Furthermore, as per Explanation to section 80-IAC of the IT Act an “eligible business” means a business carried out by an eligible start-up engaged in innovation, development or improvement of products or processes or services or a scalable business model with a high potential of employment generation or wealth creation.

[4] Section 192(1C) of the IT Act. Also see section 191(2) of the IT Act.

[5] As per section 2(42A)(hb) of the IT Act, where shares are allotted by the employer to his employee at a concessional rate or free of cost, the period of holding will be considered from the date of allotment of such shares. Further, as per section 49(2AA) of the IT Act, the cost of acquisition of a share allotted pursuant to an ESOP scheme shall be the fair market value of such share as determined in accordance with Rule 3(8) of the Income-tax Rules, 1962.

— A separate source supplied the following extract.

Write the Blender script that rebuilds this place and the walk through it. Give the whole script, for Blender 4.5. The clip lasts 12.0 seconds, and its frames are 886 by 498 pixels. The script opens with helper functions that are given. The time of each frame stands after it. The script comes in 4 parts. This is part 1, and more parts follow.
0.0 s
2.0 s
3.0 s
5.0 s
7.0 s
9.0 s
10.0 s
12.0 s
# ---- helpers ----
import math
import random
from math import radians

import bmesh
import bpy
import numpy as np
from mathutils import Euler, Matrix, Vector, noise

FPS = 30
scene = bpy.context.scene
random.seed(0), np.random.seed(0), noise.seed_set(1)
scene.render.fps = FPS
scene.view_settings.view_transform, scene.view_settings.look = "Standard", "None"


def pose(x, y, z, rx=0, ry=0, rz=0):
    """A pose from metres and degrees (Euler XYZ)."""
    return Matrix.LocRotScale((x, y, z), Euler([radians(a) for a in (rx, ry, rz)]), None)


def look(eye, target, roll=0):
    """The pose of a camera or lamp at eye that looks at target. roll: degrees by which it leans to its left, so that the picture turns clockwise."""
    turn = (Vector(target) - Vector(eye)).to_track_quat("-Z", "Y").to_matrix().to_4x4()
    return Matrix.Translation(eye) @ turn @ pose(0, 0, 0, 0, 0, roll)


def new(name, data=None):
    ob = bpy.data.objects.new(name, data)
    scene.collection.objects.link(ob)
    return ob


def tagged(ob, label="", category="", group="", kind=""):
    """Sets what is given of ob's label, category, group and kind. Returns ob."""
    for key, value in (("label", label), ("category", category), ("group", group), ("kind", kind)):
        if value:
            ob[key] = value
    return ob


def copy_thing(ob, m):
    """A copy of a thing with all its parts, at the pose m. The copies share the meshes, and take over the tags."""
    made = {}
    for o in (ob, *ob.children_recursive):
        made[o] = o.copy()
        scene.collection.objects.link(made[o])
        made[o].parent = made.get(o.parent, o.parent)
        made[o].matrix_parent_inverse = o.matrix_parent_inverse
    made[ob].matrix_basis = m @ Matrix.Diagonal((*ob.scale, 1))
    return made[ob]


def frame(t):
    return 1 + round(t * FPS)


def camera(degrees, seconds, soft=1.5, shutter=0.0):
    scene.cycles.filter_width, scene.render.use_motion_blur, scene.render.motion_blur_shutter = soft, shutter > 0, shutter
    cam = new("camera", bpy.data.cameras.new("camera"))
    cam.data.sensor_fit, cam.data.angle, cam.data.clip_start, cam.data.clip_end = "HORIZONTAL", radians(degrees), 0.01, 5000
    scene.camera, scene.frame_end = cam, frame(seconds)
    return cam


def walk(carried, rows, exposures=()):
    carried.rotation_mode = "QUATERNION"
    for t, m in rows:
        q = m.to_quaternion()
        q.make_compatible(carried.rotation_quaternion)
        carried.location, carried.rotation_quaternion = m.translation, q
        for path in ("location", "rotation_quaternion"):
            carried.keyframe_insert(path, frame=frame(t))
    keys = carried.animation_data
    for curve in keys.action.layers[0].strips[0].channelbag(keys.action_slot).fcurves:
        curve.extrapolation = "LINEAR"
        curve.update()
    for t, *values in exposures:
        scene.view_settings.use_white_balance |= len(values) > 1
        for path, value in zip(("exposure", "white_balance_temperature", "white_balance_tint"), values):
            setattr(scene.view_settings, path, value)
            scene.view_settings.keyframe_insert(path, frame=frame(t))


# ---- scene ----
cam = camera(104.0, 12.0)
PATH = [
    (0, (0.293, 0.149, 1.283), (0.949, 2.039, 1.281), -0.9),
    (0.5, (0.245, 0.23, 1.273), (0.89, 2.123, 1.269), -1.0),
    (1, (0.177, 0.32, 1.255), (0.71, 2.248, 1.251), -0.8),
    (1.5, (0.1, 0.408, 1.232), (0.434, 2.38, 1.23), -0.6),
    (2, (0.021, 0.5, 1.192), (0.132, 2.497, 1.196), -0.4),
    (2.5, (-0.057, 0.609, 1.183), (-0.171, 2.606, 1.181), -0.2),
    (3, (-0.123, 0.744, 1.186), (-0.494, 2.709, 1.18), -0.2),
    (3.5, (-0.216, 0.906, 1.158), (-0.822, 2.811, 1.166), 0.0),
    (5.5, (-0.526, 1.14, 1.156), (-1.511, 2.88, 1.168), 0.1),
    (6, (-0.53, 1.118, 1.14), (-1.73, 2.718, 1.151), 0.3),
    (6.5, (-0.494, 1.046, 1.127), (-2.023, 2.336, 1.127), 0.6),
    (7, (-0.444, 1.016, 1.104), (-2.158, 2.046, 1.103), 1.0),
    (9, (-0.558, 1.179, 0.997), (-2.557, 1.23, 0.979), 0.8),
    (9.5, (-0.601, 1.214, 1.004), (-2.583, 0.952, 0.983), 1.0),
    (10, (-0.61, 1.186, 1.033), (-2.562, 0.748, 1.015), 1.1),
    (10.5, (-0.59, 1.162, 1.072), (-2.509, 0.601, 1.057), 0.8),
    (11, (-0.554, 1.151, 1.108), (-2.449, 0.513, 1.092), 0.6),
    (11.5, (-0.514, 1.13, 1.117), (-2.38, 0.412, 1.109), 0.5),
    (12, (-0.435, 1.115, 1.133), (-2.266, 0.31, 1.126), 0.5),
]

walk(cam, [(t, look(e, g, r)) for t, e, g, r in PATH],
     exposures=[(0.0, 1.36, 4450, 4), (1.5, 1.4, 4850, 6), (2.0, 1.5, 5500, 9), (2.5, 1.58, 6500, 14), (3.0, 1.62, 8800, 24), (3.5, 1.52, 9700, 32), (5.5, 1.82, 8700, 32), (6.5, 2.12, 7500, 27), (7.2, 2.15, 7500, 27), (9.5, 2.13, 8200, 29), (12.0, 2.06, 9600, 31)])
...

[6] Failure to deduct tax at source while making payment to a non-resident inter alia invites disallowance under section 40(a)(i) of the IT Act.

[7] Engineering Analysis Centre of Excellence (P.) Ltd v. CIT., (2022) 3 SCC 321 (Supreme Court) and GE India Technology Cen (P.) Ltd. v. CIT, (2010) 10 SCC 29 (Supreme Court).

[8]  Sanjay Baweja v. DCIT., (2024) 163 taxmann.com 116 (Delhi High Court).